This morning we had a special Godly Play where our two younger classrooms got together for feast to hear the story of St. Nicholas, who is celebrated on this the second Sunday of Advent. Then, at the very end of the mass St. Nicholas visits us, bringing cookies and oranges to share with the children of the parish. I love doing this lesson, because our kids are so confused. This is only the second year that we have really celebrated St. Nicholas in our parish, so most of our children aren't yet familiar with him. They are more familiar, of course, with the secular tradition of Santa Claus. So the St. Nicholas story confuses and intrigues them. This is part of the story we tell, taken from the Godly Play material:
Nicholas loved the Christ Child and wanted to give him gifts. But he lived long after the Christ Child did. Nicholas wondered if maybe there was something of the Christ Child in every child. So he began to give gifts to children on Christmas Eve.
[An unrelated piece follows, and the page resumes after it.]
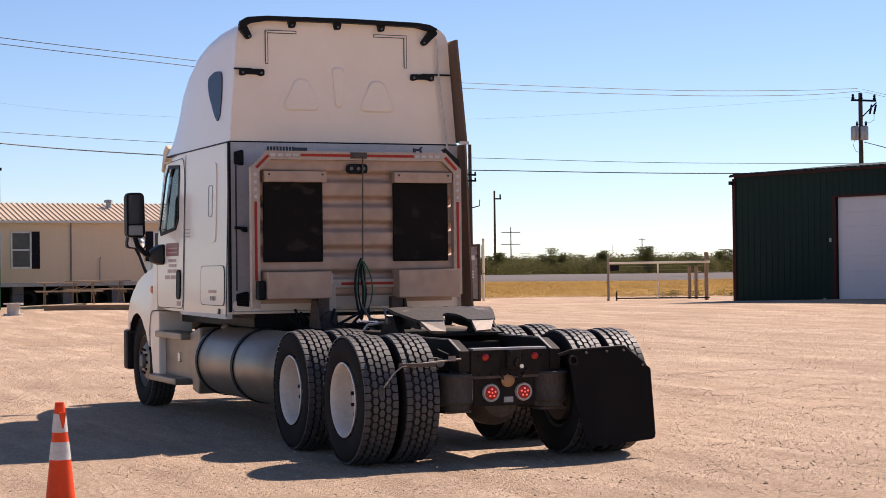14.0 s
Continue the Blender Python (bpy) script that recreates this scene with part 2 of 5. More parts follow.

He was shy, and so he gave his gifts in secret, leaving only the present and the delight of receiving it behind. When Nicholas was old and full of years he died, but somehow the gifts kept coming. Sometimes they were left on the front porch, or came through a window or even down the chimney!
I love this way of celebrating the secret Christmas gifts because unlike Santa, St. Nicholas isn't spending time tracking who is good and who is bad. His gifts are a celebration of something sacred that indwells every child regardless of her or his behavior. They are mysterious gifts of love and adoration, unconditional gifts that reflect the unconditional love that all children intrinsically deserve.